═══ Data excerpt

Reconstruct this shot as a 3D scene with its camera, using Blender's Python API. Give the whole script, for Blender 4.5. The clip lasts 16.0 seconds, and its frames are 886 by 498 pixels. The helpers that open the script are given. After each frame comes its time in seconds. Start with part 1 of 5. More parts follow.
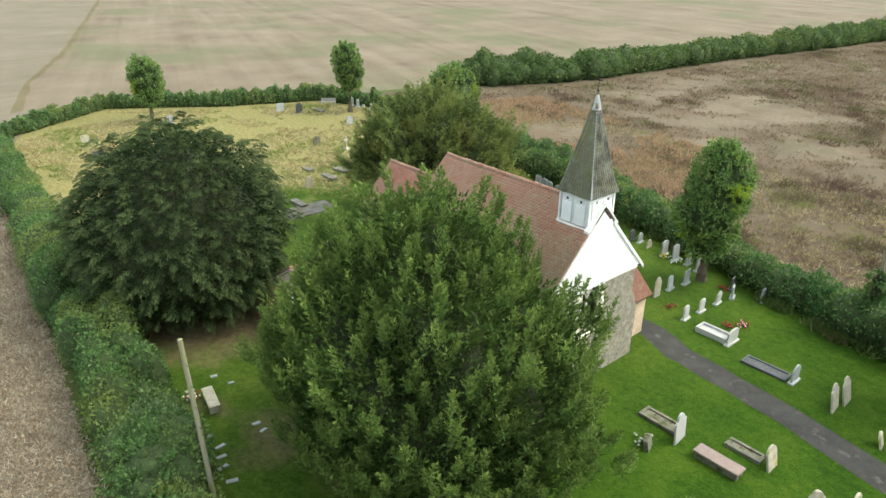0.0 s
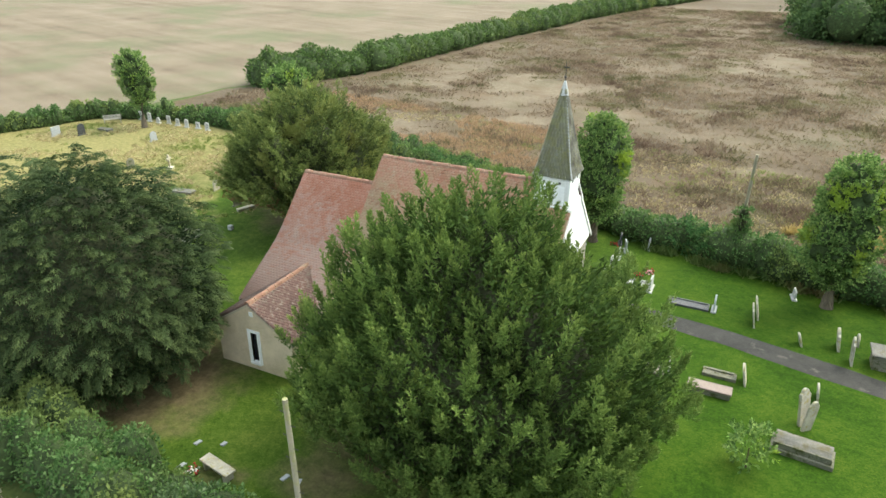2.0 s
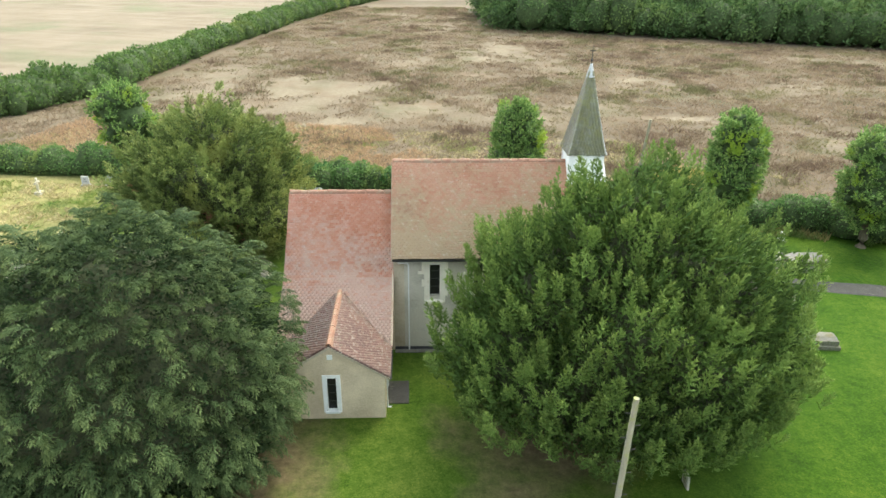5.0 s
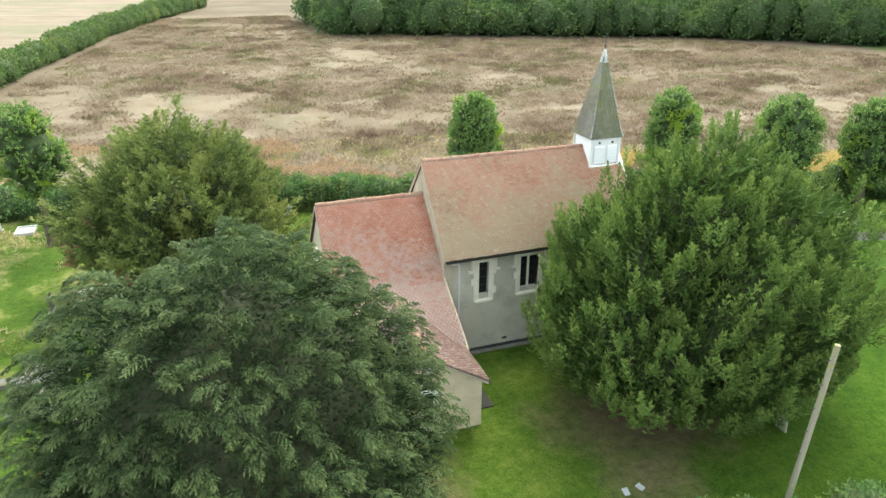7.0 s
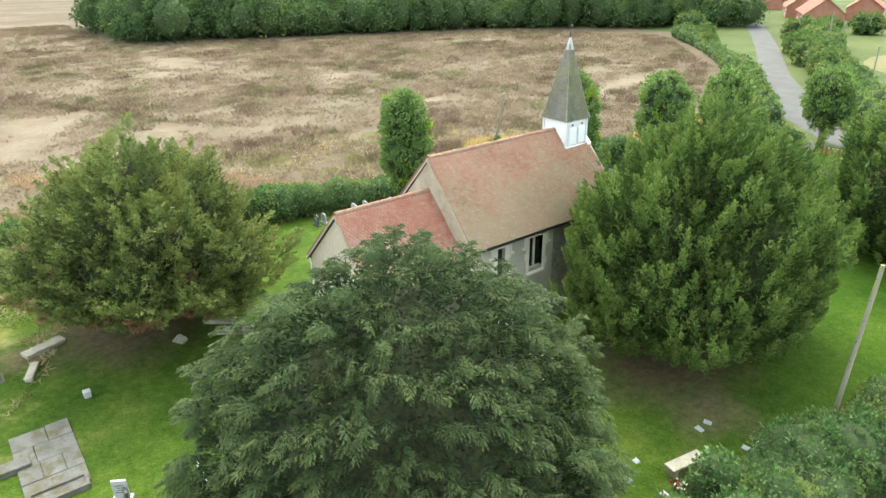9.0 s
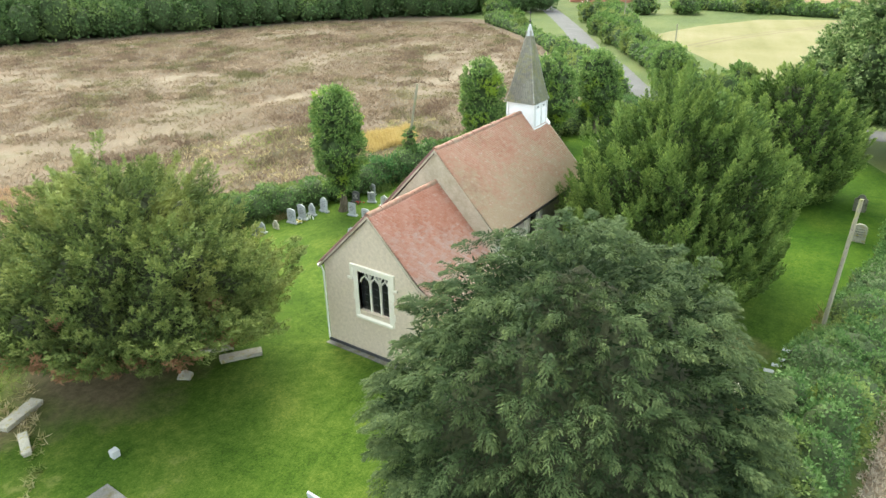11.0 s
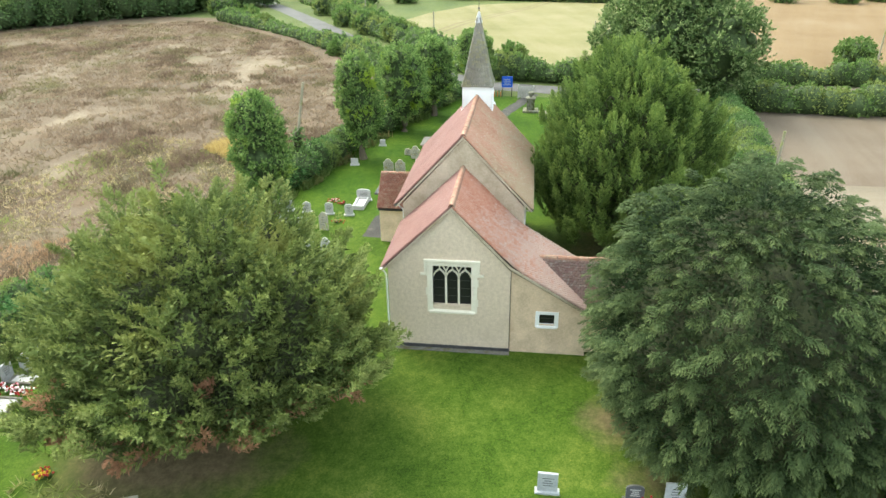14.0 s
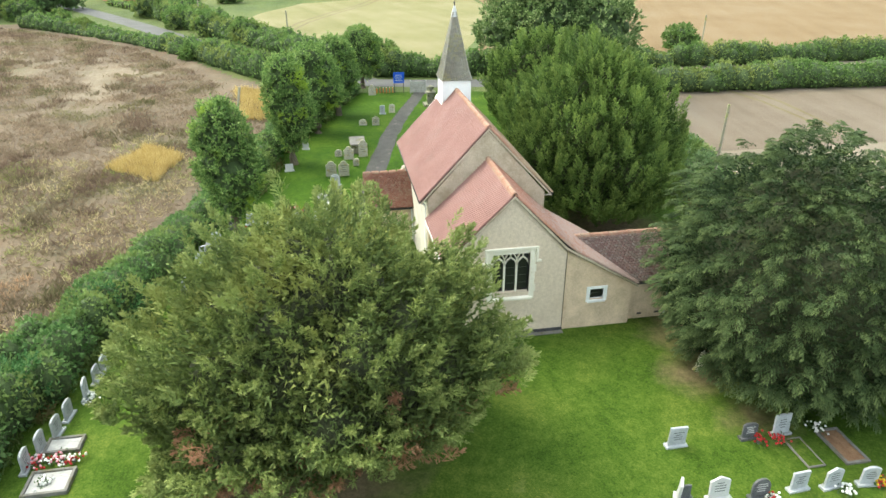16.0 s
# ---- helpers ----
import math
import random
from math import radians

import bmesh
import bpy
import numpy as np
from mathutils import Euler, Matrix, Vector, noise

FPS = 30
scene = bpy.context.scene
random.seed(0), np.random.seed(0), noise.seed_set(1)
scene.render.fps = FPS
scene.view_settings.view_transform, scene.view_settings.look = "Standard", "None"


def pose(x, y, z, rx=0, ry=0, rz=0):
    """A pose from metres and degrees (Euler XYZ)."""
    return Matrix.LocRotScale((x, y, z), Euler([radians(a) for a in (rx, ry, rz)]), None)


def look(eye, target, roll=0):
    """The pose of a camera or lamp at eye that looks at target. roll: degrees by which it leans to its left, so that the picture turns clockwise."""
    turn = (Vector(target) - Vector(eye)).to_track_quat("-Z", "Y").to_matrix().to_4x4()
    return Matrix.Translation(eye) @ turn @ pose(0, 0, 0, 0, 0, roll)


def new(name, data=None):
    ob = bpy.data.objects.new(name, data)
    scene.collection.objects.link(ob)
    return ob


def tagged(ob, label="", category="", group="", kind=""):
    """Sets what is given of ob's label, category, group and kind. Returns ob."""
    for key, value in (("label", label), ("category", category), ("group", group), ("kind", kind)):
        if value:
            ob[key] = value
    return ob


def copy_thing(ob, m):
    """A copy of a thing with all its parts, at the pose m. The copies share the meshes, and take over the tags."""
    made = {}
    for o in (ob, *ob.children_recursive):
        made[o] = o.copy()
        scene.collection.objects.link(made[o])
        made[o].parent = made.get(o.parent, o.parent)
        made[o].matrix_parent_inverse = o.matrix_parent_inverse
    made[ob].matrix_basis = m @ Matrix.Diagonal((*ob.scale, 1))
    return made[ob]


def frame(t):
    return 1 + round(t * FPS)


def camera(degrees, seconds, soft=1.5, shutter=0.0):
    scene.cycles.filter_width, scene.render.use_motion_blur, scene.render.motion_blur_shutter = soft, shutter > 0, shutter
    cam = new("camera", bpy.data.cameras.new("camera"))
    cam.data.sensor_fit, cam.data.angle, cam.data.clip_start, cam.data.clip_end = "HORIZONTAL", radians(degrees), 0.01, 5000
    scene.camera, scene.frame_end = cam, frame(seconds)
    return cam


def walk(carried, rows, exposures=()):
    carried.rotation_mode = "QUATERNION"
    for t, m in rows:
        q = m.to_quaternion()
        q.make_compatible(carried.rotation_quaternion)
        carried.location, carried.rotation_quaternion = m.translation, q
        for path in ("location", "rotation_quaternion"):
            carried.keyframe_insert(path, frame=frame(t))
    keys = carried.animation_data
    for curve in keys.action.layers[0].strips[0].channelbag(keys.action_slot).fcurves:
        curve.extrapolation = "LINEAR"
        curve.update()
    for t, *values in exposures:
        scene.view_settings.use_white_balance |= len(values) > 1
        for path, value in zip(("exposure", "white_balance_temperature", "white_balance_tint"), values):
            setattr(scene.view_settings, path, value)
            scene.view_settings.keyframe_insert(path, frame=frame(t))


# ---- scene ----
cam = camera(67.0, 16.0)
PATH = [
    (0, (-30.427, 22.118, 18.644), (-29.045, 20.936, 17.812), 0.6),
    (0.5, (-28.541, 23.836, 18.681), (-27.273, 22.534, 17.844), 0.4),
    (1, (-26.564, 25.482, 18.745), (-25.449, 24.049, 17.906), 0.3),
    (1.5, (-24.432, 26.863, 18.752), (-23.476, 25.321, 17.91), 0.3),
    (2, (-21.918, 28.165, 18.709), (-21.126, 26.534, 17.864), 0.3),
    (2.5, (-19.545, 29.108, 18.651), (-18.881, 27.421, 17.806), 0.3),
    (3, (-16.821, 29.884, 18.533), (-16.297, 28.147, 17.691), 0.2),
    (3.5, (-14.348, 30.372, 18.461), (-13.961, 28.601, 17.618), 0.2),
    (4.1, (-11.093, 30.883, 18.332), (-10.885, 29.079, 17.493), 0.29),
    (4.75, (-7.41, 30.92, 18.156), (-7.409, 29.102, 17.324), 0.56),
    (5.4, (-3.808, 30.489, 17.944), (-4.008, 28.678, 17.118), 0.74),
    (6, (-0.771, 29.734, 17.715), (-1.133, 27.947, 16.894), 0.6),
    (6.5, (1.649, 29.008, 17.499), (1.166, 27.246, 16.685), 0.4),
    (7, (3.948, 28.223, 17.306), (3.345, 26.496, 16.498), 0),
    (7.5, (6.198, 27.335, 17.297), (5.475, 25.655, 16.487), -0.2),
    (8, (8.417, 26.313, 17.295), (7.571, 24.693, 16.483), -0.4),
    (8.5, (10.531, 25.153, 17.313), (9.544, 23.616, 16.497), -0.6),
    (9.1, (13.017, 23.725, 17.333), (11.887, 22.292, 16.516), -0.86),
    (9.75, (15.464, 21.865, 17.371), (14.193, 20.558, 16.547), -1.11),
    (10.4, (17.667, 19.609, 17.42), (16.273, 18.443, 16.586), -1.19),
    (11, (19.497, 17.115, 17.467), (18.003, 16.089, 16.622), -1),
    (12, (22.391, 12.595, 17.543), (20.757, 11.82, 16.689), -0.4),
    (12.5, (23.455, 10.308, 17.571), (21.77, 9.658, 16.712), -0.1),
    (13, (24.464, 7.848, 17.593), (22.736, 7.331, 16.728), -0.5),
    (13.5, (25.135, 5.539, 17.602), (23.375, 5.156, 16.733), -0.4),
    (14, (25.647, 3.013, 17.583), (23.862, 2.777, 16.712), -0.8),
    (14.5, (25.96, 0.499, 17.565), (24.163, 0.401, 16.691), -0.4),
    (15, (26.026, -2.156, 17.542), (24.229, -2.12, 16.666), -0.7),
    (15.5, (25.953, -4.782, 17.541), (24.163, -4.614, 16.664), -0.4),
    (16, (25.654, -7.49, 17.524), (23.884, -7.187, 16.644), -0.2),
]
EXPOSURES = [(0, 1.46, 6800, -4), (3, 1.88, 6800, -4), (7, 2.2, 6800, -4), (12.5, 2.25, 6800, -4), (16, 2.1, 6800, -4)]
walk(cam, [(t, look(eye, target, roll)) for t, eye, target, roll in PATH], EXPOSURES)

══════

## Written exercise
Copy out all of the material exactly as written, without its pictures.

## Solution to this problem
Reconstruct this shot as a 3D scene with its camera, using Blender's Python API. Give the whole script, for Blender 4.5. The clip lasts 16.0 seconds, and its frames are 886 by 498 pixels. The helpers that open the script are given. After each frame comes its time in seconds. Start with part 1 of 5. More parts follow.
0.0 s
2.0 s
5.0 s
7.0 s
9.0 s
11.0 s
14.0 s
16.0 s
# ---- helpers ----
import math
import random
from math import radians

import bmesh
import bpy
import numpy as np
from mathutils import Euler, Matrix, Vector, noise

FPS = 30
scene = bpy.context.scene
random.seed(0), np.random.seed(0), noise.seed_set(1)
scene.render.fps = FPS
scene.view_settings.view_transform, scene.view_settings.look = "Standard", "None"


def pose(x, y, z, rx=0, ry=0, rz=0):
    """A pose from metres and degrees (Euler XYZ)."""
    return Matrix.LocRotScale((x, y, z), Euler([radians(a) for a in (rx, ry, rz)]), None)


def look(eye, target, roll=0):
    """The pose of a camera or lamp at eye that looks at target. roll: degrees by which it leans to its left, so that the picture turns clockwise."""
    turn = (Vector(target) - Vector(eye)).to_track_quat("-Z", "Y").to_matrix().to_4x4()
    return Matrix.Translation(eye) @ turn @ pose(0, 0, 0, 0, 0, roll)


def new(name, data=None):
    ob = bpy.data.objects.new(name, data)
    scene.collection.objects.link(ob)
    return ob


def tagged(ob, label="", category="", group="", kind=""):
    """Sets what is given of ob's label, category, group and kind. Returns ob."""
    for key, value in (("label", label), ("category", category), ("group", group), ("kind", kind)):
        if value:
            ob[key] = value
    return ob


def copy_thing(ob, m):
    """A copy of a thing with all its parts, at the pose m. The copies share the meshes, and take over the tags."""
    made = {}
    for o in (ob, *ob.children_recursive):
        made[o] = o.copy()
        scene.collection.objects.link(made[o])
        made[o].parent = made.get(o.parent, o.parent)
        made[o].matrix_parent_inverse = o.matrix_parent_inverse
    made[ob].matrix_basis = m @ Matrix.Diagonal((*ob.scale, 1))
    return made[ob]


def frame(t):
    return 1 + round(t * FPS)


def camera(degrees, seconds, soft=1.5, shutter=0.0):
    scene.cycles.filter_width, scene.render.use_motion_blur, scene.render.motion_blur_shutter = soft, shutter > 0, shutter
    cam = new("camera", bpy.data.cameras.new("camera"))
    cam.data.sensor_fit, cam.data.angle, cam.data.clip_start, cam.data.clip_end = "HORIZONTAL", radians(degrees), 0.01, 5000
    scene.camera, scene.frame_end = cam, frame(seconds)
    return cam


def walk(carried, rows, exposures=()):
    carried.rotation_mode = "QUATERNION"
    for t, m in rows:
        q = m.to_quaternion()
        q.make_compatible(carried.rotation_quaternion)
        carried.location, carried.rotation_quaternion = m.translation, q
        for path in ("location", "rotation_quaternion"):
            carried.keyframe_insert(path, frame=frame(t))
    keys = carried.animation_data
    for curve in keys.action.layers[0].strips[0].channelbag(keys.action_slot).fcurves:
        curve.extrapolation = "LINEAR"
        curve.update()
    for t, *values in exposures:
        scene.view_settings.use_white_balance |= len(values) > 1
        for path, value in zip(("exposure", "white_balance_temperature", "white_balance_tint"), values):
            setattr(scene.view_settings, path, value)
            scene.view_settings.keyframe_insert(path, frame=frame(t))


# ---- scene ----
cam = camera(67.0, 16.0)
PATH = [
    (0, (-30.427, 22.118, 18.644), (-29.045, 20.936, 17.812), 0.6),
    (0.5, (-28.541, 23.836, 18.681), (-27.273, 22.534, 17.844), 0.4),
    (1, (-26.564, 25.482, 18.745), (-25.449, 24.049, 17.906), 0.3),
    (1.5, (-24.432, 26.863, 18.752), (-23.476, 25.321, 17.91), 0.3),
    (2, (-21.918, 28.165, 18.709), (-21.126, 26.534, 17.864), 0.3),
    (2.5, (-19.545, 29.108, 18.651), (-18.881, 27.421, 17.806), 0.3),
    (3, (-16.821, 29.884, 18.533), (-16.297, 28.147, 17.691), 0.2),
    (3.5, (-14.348, 30.372, 18.461), (-13.961, 28.601, 17.618), 0.2),
    (4.1, (-11.093, 30.883, 18.332), (-10.885, 29.079, 17.493), 0.29),
    (4.75, (-7.41, 30.92, 18.156), (-7.409, 29.102, 17.324), 0.56),
    (5.4, (-3.808, 30.489, 17.944), (-4.008, 28.678, 17.118), 0.74),
    (6, (-0.771, 29.734, 17.715), (-1.133, 27.947, 16.894), 0.6),
    (6.5, (1.649, 29.008, 17.499), (1.166, 27.246, 16.685), 0.4),
    (7, (3.948, 28.223, 17.306), (3.345, 26.496, 16.498), 0),
    (7.5, (6.198, 27.335, 17.297), (5.475, 25.655, 16.487), -0.2),
    (8, (8.417, 26.313, 17.295), (7.571, 24.693, 16.483), -0.4),
    (8.5, (10.531, 25.153, 17.313), (9.544, 23.616, 16.497), -0.6),
    (9.1, (13.017, 23.725, 17.333), (11.887, 22.292, 16.516), -0.86),
    (9.75, (15.464, 21.865, 17.371), (14.193, 20.558, 16.547), -1.11),
    (10.4, (17.667, 19.609, 17.42), (16.273, 18.443, 16.586), -1.19),
    (11, (19.497, 17.115, 17.467), (18.003, 16.089, 16.622), -1),
    (12, (22.391, 12.595, 17.543), (20.757, 11.82, 16.689), -0.4),
    (12.5, (23.455, 10.308, 17.571), (21.77, 9.658, 16.712), -0.1),
    (13, (24.464, 7.848, 17.593), (22.736, 7.331, 16.728), -0.5),
    (13.5, (25.135, 5.539, 17.602), (23.375, 5.156, 16.733), -0.4),
    (14, (25.647, 3.013, 17.583), (23.862, 2.777, 16.712), -0.8),
    (14.5, (25.96, 0.499, 17.565), (24.163, 0.401, 16.691), -0.4),
    (15, (26.026, -2.156, 17.542), (24.229, -2.12, 16.666), -0.7),
    (15.5, (25.953, -4.782, 17.541), (24.163, -4.614, 16.664), -0.4),
    (16, (25.654, -7.49, 17.524), (23.884, -7.187, 16.644), -0.2),
]
EXPOSURES = [(0, 1.46, 6800, -4), (3, 1.88, 6800, -4), (7, 2.2, 6800, -4), (12.5, 2.25, 6800, -4), (16, 2.1, 6800, -4)]
walk(cam, [(t, look(eye, target, roll)) for t, eye, target, roll in PATH], EXPOSURES)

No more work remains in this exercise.